The union, the Southwest Airlines Pilots’ Association, said it had described the problem to the crash investigators. The runway at Buffalo Niagara International Airport is the same one that Continental Connection Flight 3407 was approaching before it crashed, but the problem occurs when making a right turn to line up with Runway 23; the Continental plane was turning left.

The phenomenon is drawing attention partly because the Continental plane’s nose pointed up 31 degrees just before it crashed. But that pitch-up, investigators say, appeared to have been caused by pilot action, after the autopilot disengaged. The problem described by the Southwest pilots occurs when a plane is on autopilot.
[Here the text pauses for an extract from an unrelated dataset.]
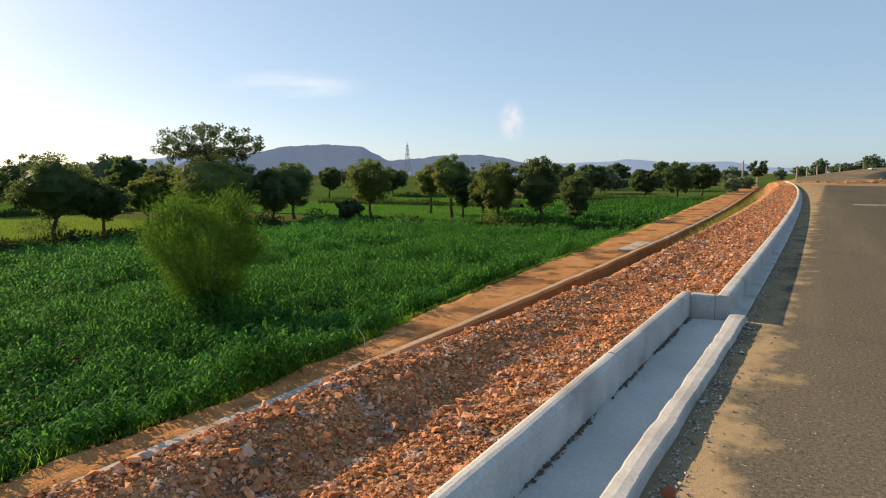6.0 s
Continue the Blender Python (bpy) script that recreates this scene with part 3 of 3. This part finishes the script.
tree(-33.1, 52.8, 4.8, 2.9, seed=31, label="sparse olive tree with a slanting trunk", leaf=M_LEAFWARM, stem=0.3, dense=0.7)
tree(-28.5, 49.3, 5.9, 3.1, seed=32, label="tall upright tree with a leafy rounded head", leaf=M_LEAFWARM, stem=0.27)
tree(-27.1, 48.8, 4.0, 1.8, seed=33, label="slender dark tree beside a taller one", stem=0.25)
tree(-20.6, 43.2, 5.0, 2.9, seed=34, label="upright tree with shoots low on its trunk", stem=0.2, leaf=M_LEAFWARM, low=0.14)
tree(-24.4, 47.6, 4.2, 2.2, seed=35, label="slender dark tree beside a taller one", stem=0.22)
tree(-17.4, 43.9, 5.2, 3.2, seed=36, label=ROUND, stem=0.22)
tree(-16.6, 48.9, 4.2, 2.3, seed=37, label="narrow dark tree clothed to the ground", stem=0.08)
tree(-38.9, 120.5, 5.6, 5.6, seed=38, label="round tree beside the far shed", leaf_size=0.28)
tree(-22.4, 95.9, 4.4, 4.5, seed=39, label="bright green round tree near the far track", leaf_size=0.24)
tree(-17.7, 115.9, 5.4, 4.7, seed=40, label="bright green round tree near the far track", leaf_size=0.26)
tree(-30.6, 146.1, 6.2, 6.0, seed=41, label="round tree beside the far shed", leaf_size=0.32)
tree(-50.0, 174.5, 6.6, 7.0, seed=42, label="broad tree far along the fields", leaf_size=0.4)
tree(-13.0, 160, 6.8, 4.0, seed=43, label="pale-stemmed tree with a tufted top beside the pole", leaf_size=0.3, bark=M_PALEBARK, stem=0.45, open_top=True)

for k, (x, y, h, w) in enumerate(((-77.1, 17.9, 5.2, 5), (-68.6, 18.8, 4.4, 3.2), (-73.7, 22.7, 5.4, 3.8), (-75.2, 30.5, 6.2, 4.2), (-79.6, 35.6, 5.6, 5), (-74.2, 39.8, 5.2, 4), (-58.2, 41.0, 5, 4.6), (-65.2, 90.4, 5.4, 4.6), (-32.0, 75.0, 4.6, 4), (-32.8, 89.8, 5.4, 3.8), (-19.7, 105.9, 5.6, 5))):
    tree(x, y, h, w, seed=120 + k, label="dark round tree standing behind the boundary trees", stem=0.15, leaf_size=0.24, dense=0.7)

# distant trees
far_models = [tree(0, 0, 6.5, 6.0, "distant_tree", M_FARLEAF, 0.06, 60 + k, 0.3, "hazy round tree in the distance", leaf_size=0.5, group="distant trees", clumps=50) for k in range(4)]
spots = []
for k in range(56):
    az = 95 - 92 * (k + rng.random()) / 56
    dist = rng.uniform(110, 330) if az > 50 else rng.uniform(170, 420)
    spots.append((az, dist, rng.uniform(0.75, 1.1)))
for k in range(46):
    spots.append((93 - 40 * (k + rng.random()) / 46, rng.uniform(125, 200), rng.uniform(0.75, 1.02)))
for k in range(40):
    spots.append((96 - 42 * (k + rng.random()) / 40, rng.uniform(128, 175), rng.uniform(0.75, 1.08)))
for k in range(34):
    spots.append((5 + 27 * (k + rng.random()) / 34, rng.uniform(118, 230), rng.uniform(0.5, 0.85)))
for k in range(42):
    spots.append((-8.5 - 22 * (k + rng.random()) / 42, rng.uniform(165, 250), rng.uniform(0.75, 1.05)))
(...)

It has happened to Southwest planes twice within the past three months, the pilots’ association said. The union called it a “potentially significant hazard,” and said that “if conditions present themselves in a certain manner,” they could put a plane near a condition called stall, when airflow over the wings, given their angle and the plane’s speed, is insufficient to sustain flight. The plane that crashed was in such an aerodynamic stall.

A spokeswoman for the Federal Aviation Administration, Laura J. Brown, said the problem had been noted for years on aeronautical charts and resulted from uneven terrain near the Buffalo airport. Planes flying over a small valley were prone to receiving “anomalous altitude readings” that caused the problem, she said.